My work initially dealt in vigorous stretching of form and content in Workouts (1987-8) a series about physical fitness. Figures were built from diverse parts derived from organic, mechanical and graphic sources. The aim was to recycle or re-orientate content as form. Effectively, parts of a subject were form, the whole of form its subject. Or, a little content was form; a lot of form was content. However the results often amounted to just a rabbit-duck oscillation and fell short. The subsequent series Domestic Routines (1989-92) stretched range of sources and degree of fragmentation and often involved more elaborate settings for figures engaged in extravagant gestures to everyday routines. It certainly cancelled any neat oscillation between recognitions. An extreme range of formal elements or parts arises in a number of artists from this time, ranging from Lari Pittman to Fiona Rae to Albert Oehlen, can perhaps be described as a convergence upon Maximalism. What distinguishes my use is a fragile perspective or single picture plane. The work never quite surrenders to full abstraction or some more schematic subdivision, so that figuration nags away. The theme becomes a disavowal or radical distancing from a suburban lifestyle.

The next series, Car People (1992-95) pursued this alienation on more sombre terms and greatly simplified parts for drivers in and around their cars. Yet the simplification did not bring any greater familiarity or coherence. On the contrary, stricter means inspire a greater elusiveness or displacement for subject. In terms of scale, proportion, spatial orientation and tonal values, the work builds starker, more obtuse glimpses; blurs and compounds some qualities to a subject, scatters others, places a premium upon a gestalt or holistic orientation, indeed circumstance. Construction is thus just as abstract, as distancing or estranging as preceding series. Here a certain kind of driver is rendered profoundly disconnected or as outsider, even to the norms of depiction.

The spectral quality, of shifting and conflicting aspects to a subject need not be entirely a matter of picturing. The next series, Deep Shopping (1996-7) turned to a subject that in itself is markedly illusory – retail display. Here, presentation builds ‘looks’ for retail goods that similarly acquire and highlight certain qualities according to angle, lighting and props. In the series, shopper and mannequin become interchangeable, depending on setting or props. This play between deliberate presentation and pictorial representation is pursued through subsequent series, Acquired Taste (1996-7) dealing with food presentation, Serenades (1997-98) dealing with pop singers, Sculptures (1999-2000) paintings of public sculptures and Cityicity (Part 1: 2000, Part 2: 2012) with period urban architecture. Each series draws closer to a photographic genre in content allows slight adjustment to my approach and resulting mood. But essentially I still work from photographic sources that suggest drastic reorientation and approximate interpretation as a novel subject. This has been augmented in various ways with the adoption of digital means but the formal convictions remain the same – converting content to form and vice versa.
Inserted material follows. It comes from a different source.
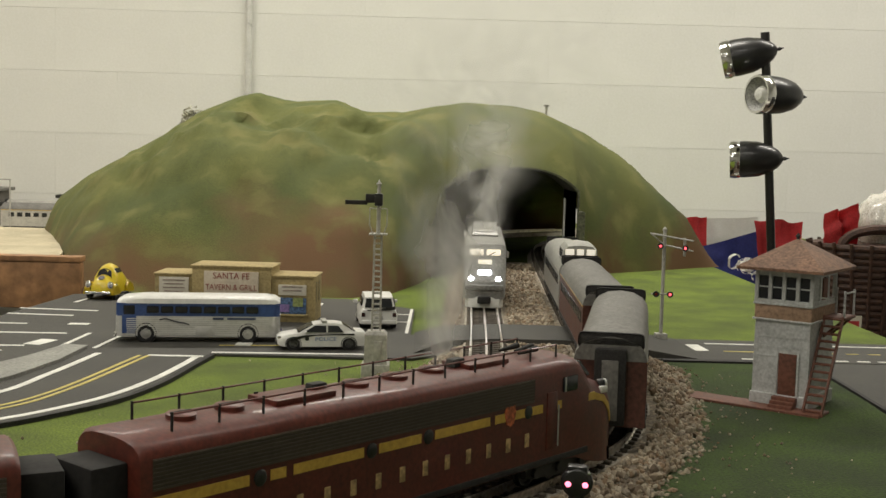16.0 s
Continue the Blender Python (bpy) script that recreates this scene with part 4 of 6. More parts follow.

Essentially I treat photographs in the same way Leonardo treated stains on walls.

While estrangement and deception are involved in all of the work to some extent, they are extended in different ways, express different attitudes or moods. Acquired Taste and Serenades for example, appeal to olfactory and auditory senses and are less about estrangement than seduction or an effusive charm offensive. They coax a synaesthesia or overwhelming ambience. Other series, such as Likeness (1999) – ten portraits of famous artists and intellectuals – concentrate squarely on the issue of facial resemblance and its persistence even in severe stylization, so that personality somehow transcends the most austere of forms. It has been remarked that this amounts to caricature but I see no ridicule in my approach. A following series Closeups (1999-2000) of fifteen ‘movie characters’ (again, basically just heads) probably comes closer to caricature. There is a more light-hearted side to the work. Privacy (2005-14) is devoted to the female nude in domestic interiors where the degree of fragmentation is more restrained, the effect more spontaneous and playful and together with the small scale of the paintings, enhances an intimacy rather than apprehension. The approach thus demonstrates an expressive as well as thematic range. The pictorial dissonance may be applied to less familiar or traditional themes. Digital means are more prominent in Crusade Culture (2009-10) and Decline (2013) where civic strife and social decay are registered as a structural irresolution, not so much estranged or deceptive as unstable, corrupted. Series such as Encryption, Endangered Species and Camouflage each extend the metaphor and scope of project.

More recent series have expanded themes to include historical events (Swaggie) and cinematic allusion (Good-Luc Godard) to underline political or social commitments (Activists, Pass Words).  Since my work shuns doctrinaire issues of identity and cultural correctness, neglect from critical and curatorial quarters is only to be expected. My aesthetic ambivalence thus extends all the way to cultural policy, accepts the price of conservative times.

December 2021

PAINTING (Restatement)

Painting scrutinises standard pictorial practices and tests accepted categories of content and style. The resources of painting are demonstrated into the bargain. I am interested in how variation of content when extended enough, becomes variation on a kind of picture or style. Conversely, I am interested in when style is varied enough it delivers a different kind of subject or content. In other words, I see the two things as continuous, any line drawn between them as a convention, open to reconstruction.

My pictures thus juggle versions and court some confusion. I try to make the resulting contrasts within and across pictures as interesting and vivid as possible, to make this aspect foremost. The range is unusually wide, I hope distinctive, staking out a world of versions and disparity.